◆ **REQUIREMENTS**:
Set down the full listing exactly as given. Any pictures are to be left out.

◆ **DATA EXCERPT**:
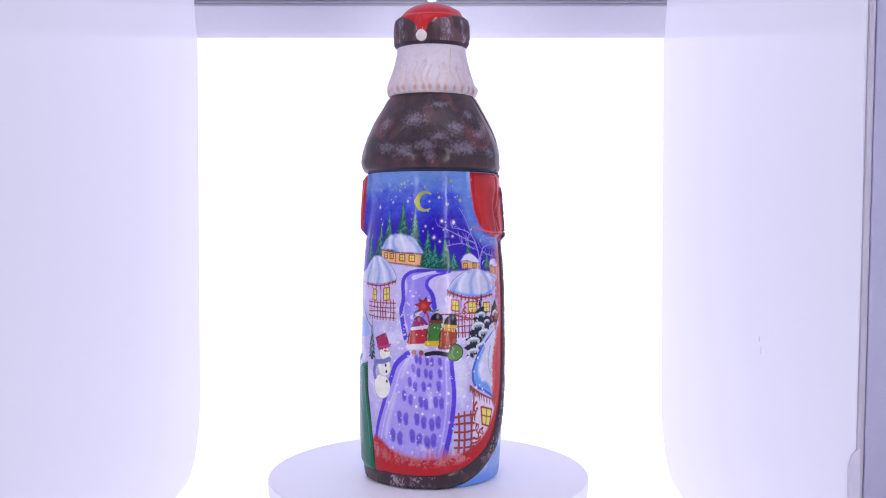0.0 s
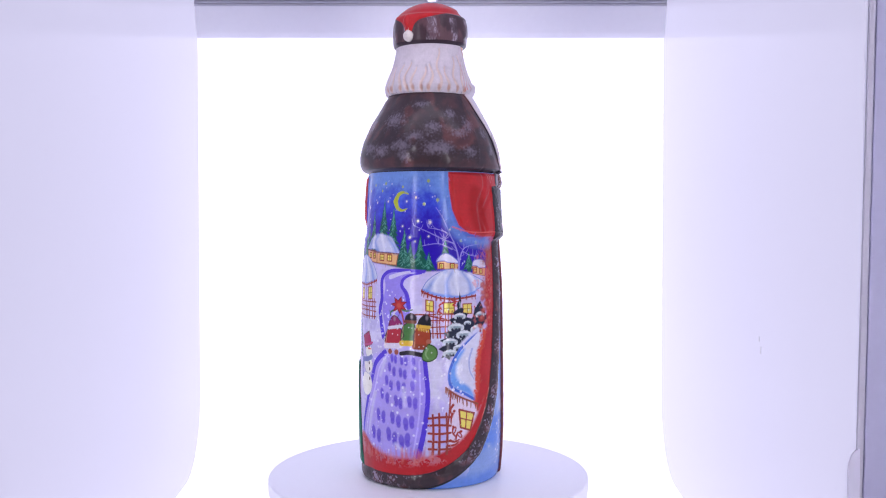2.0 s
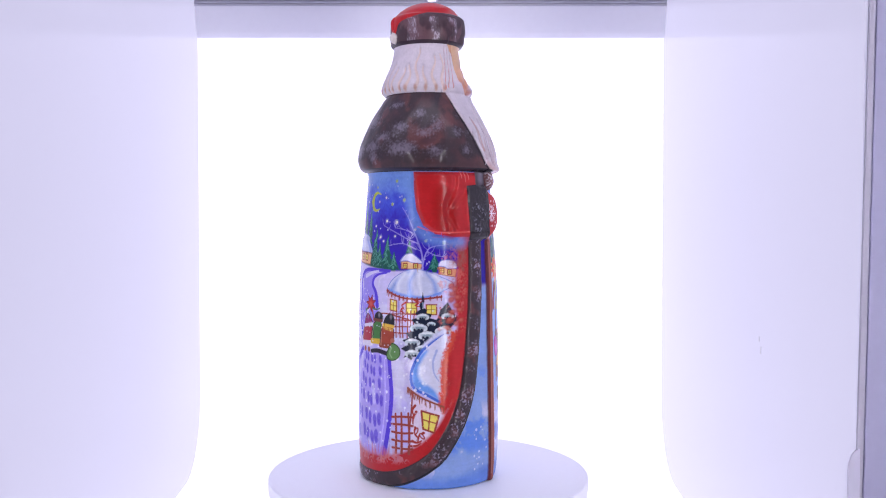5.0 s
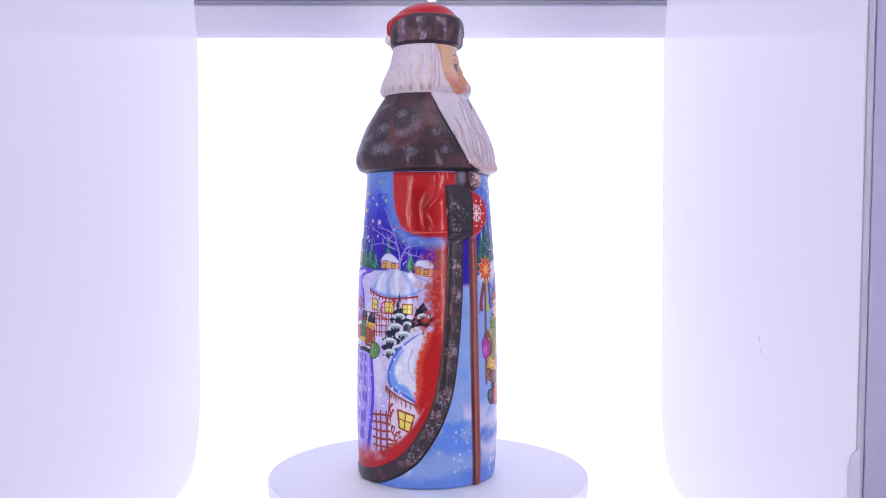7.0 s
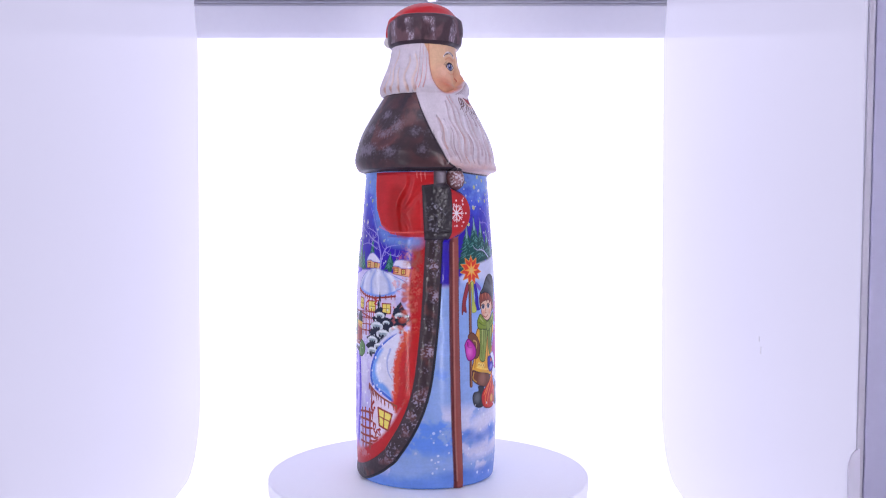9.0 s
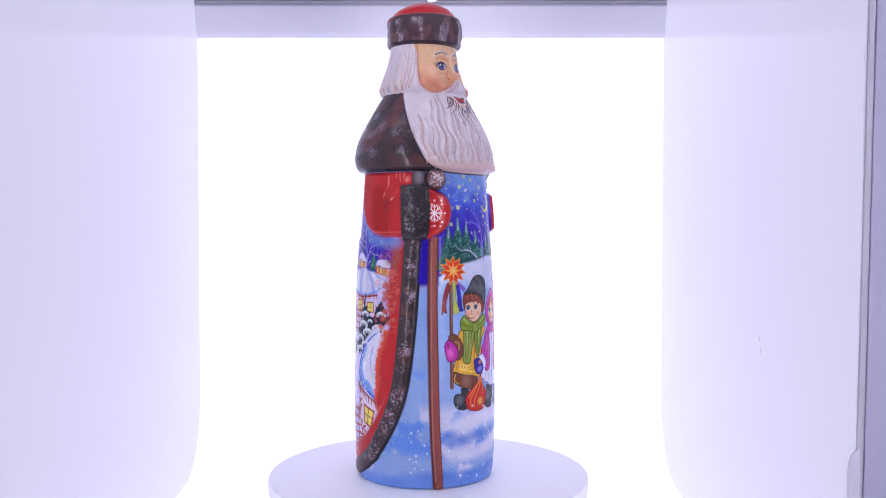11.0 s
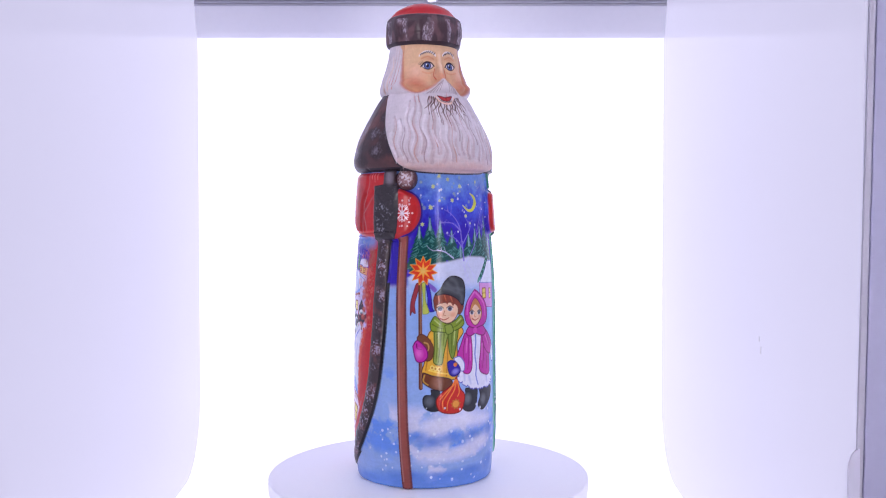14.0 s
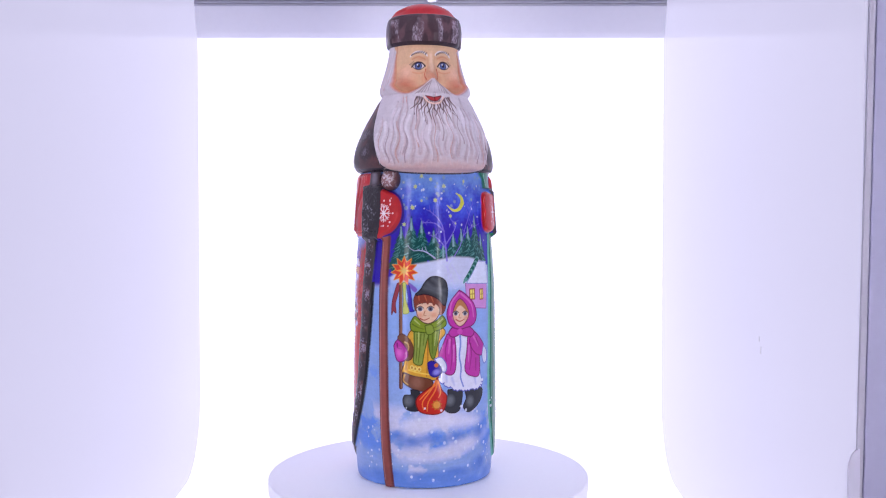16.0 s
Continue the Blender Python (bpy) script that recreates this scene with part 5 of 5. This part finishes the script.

◆ **EXERCISE RESULT**:
0.0 s
2.0 s
5.0 s
7.0 s
9.0 s
11.0 s
14.0 s
16.0 s
Continue the Blender Python (bpy) script that recreates this scene with part 5 of 5. This part finishes the script.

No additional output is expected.